[start RECORDED INFORMATION]
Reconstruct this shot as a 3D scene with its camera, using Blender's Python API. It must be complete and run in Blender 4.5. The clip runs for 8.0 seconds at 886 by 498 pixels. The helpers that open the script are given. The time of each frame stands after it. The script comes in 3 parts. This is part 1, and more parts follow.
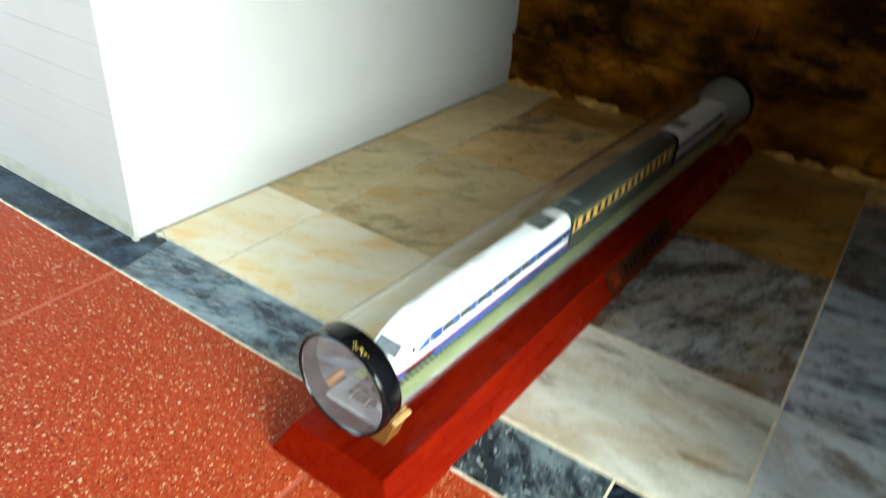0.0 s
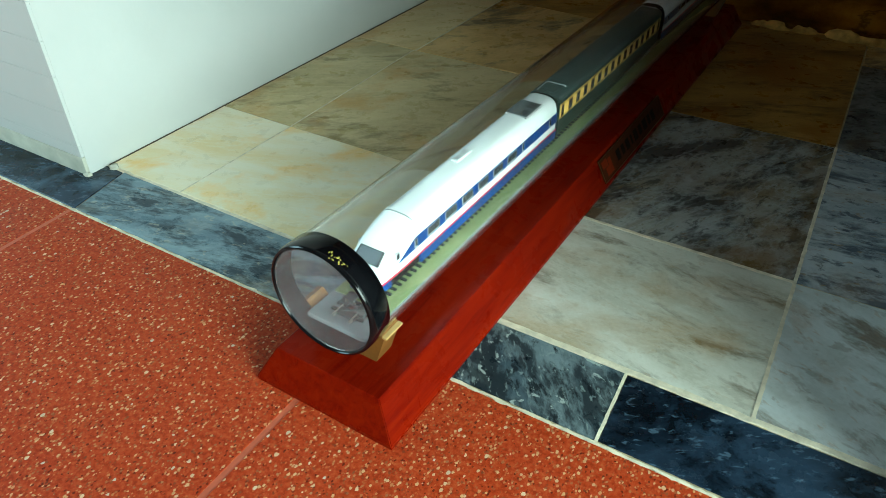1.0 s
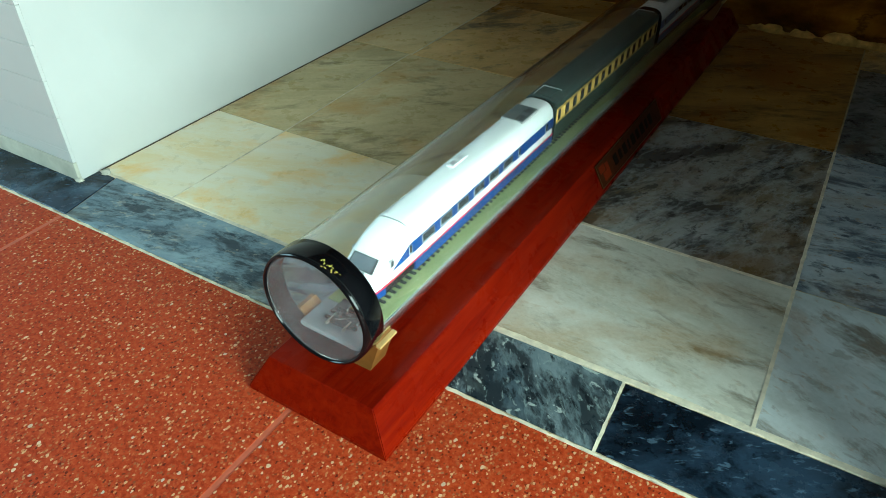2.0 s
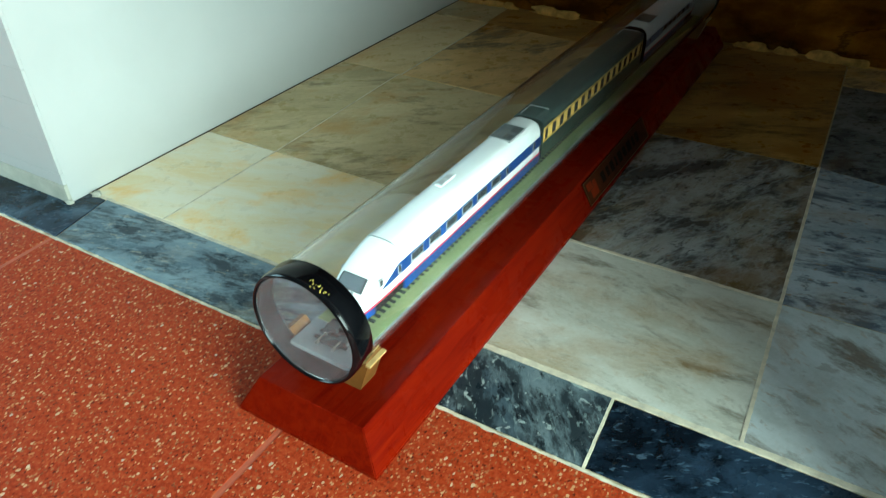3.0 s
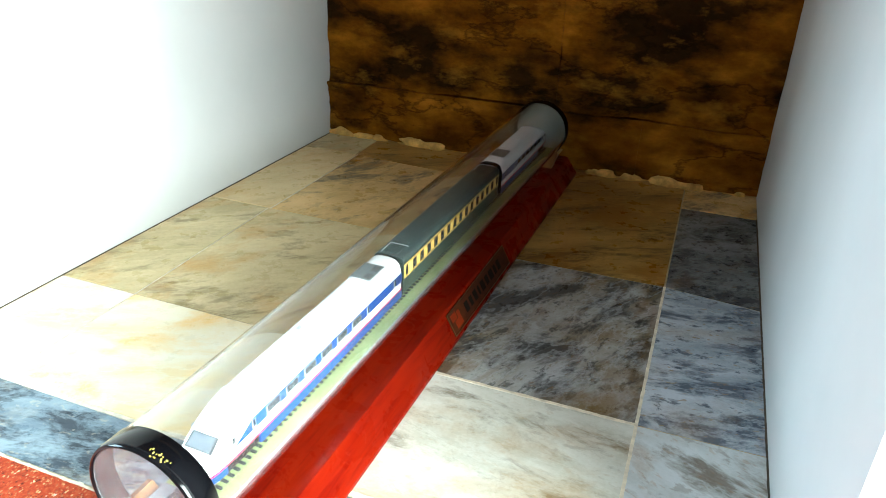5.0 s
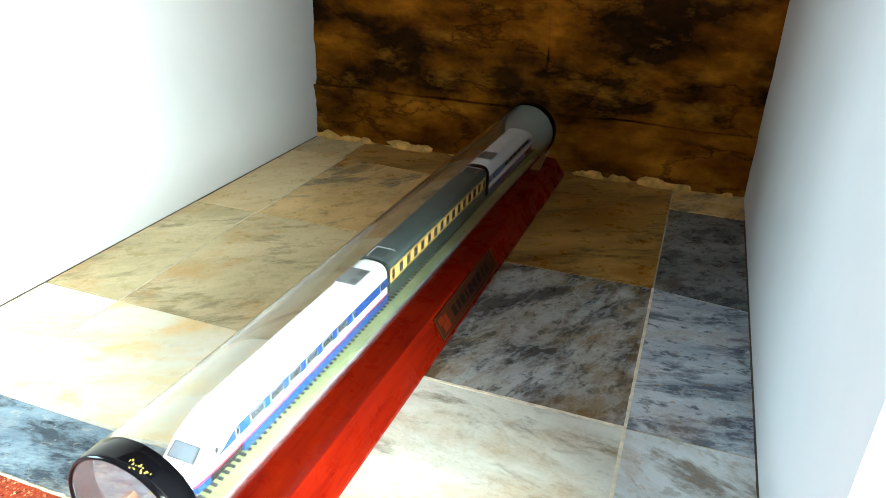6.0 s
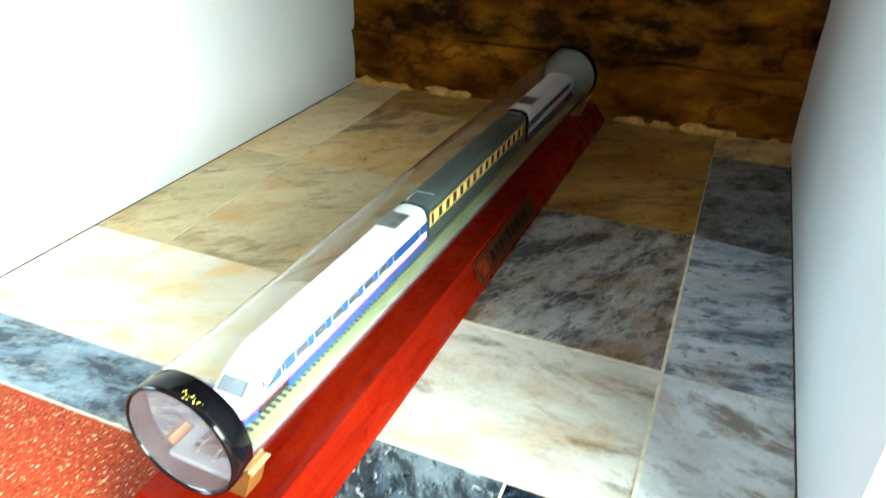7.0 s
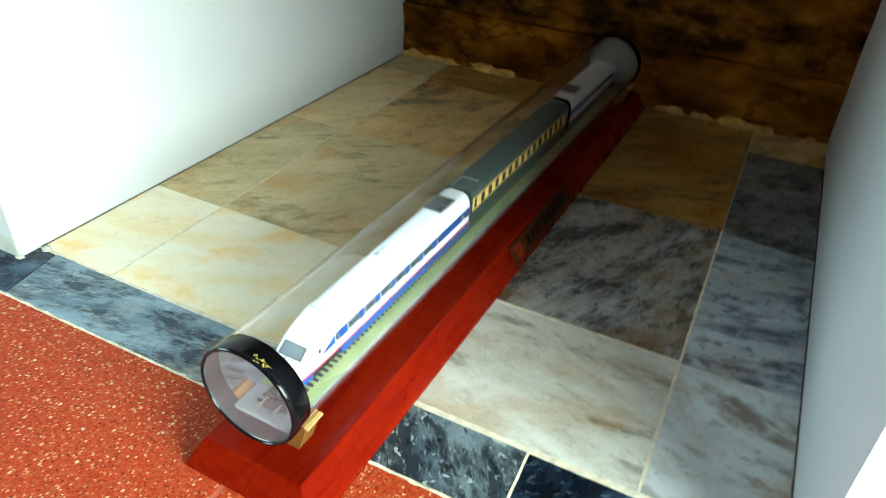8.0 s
[end RECORDED INFORMATION]
Return to the listing above and set it down exactly, leaving out its pictures.

▶ [EXERCISE OUTPUT]:
Reconstruct this shot as a 3D scene with its camera, using Blender's Python API. It must be complete and run in Blender 4.5. The clip runs for 8.0 seconds at 886 by 498 pixels. The helpers that open the script are given. The time of each frame stands after it. The script comes in 3 parts. This is part 1, and more parts follow.
0.0 s
1.0 s
2.0 s
3.0 s
5.0 s
6.0 s
7.0 s
8.0 s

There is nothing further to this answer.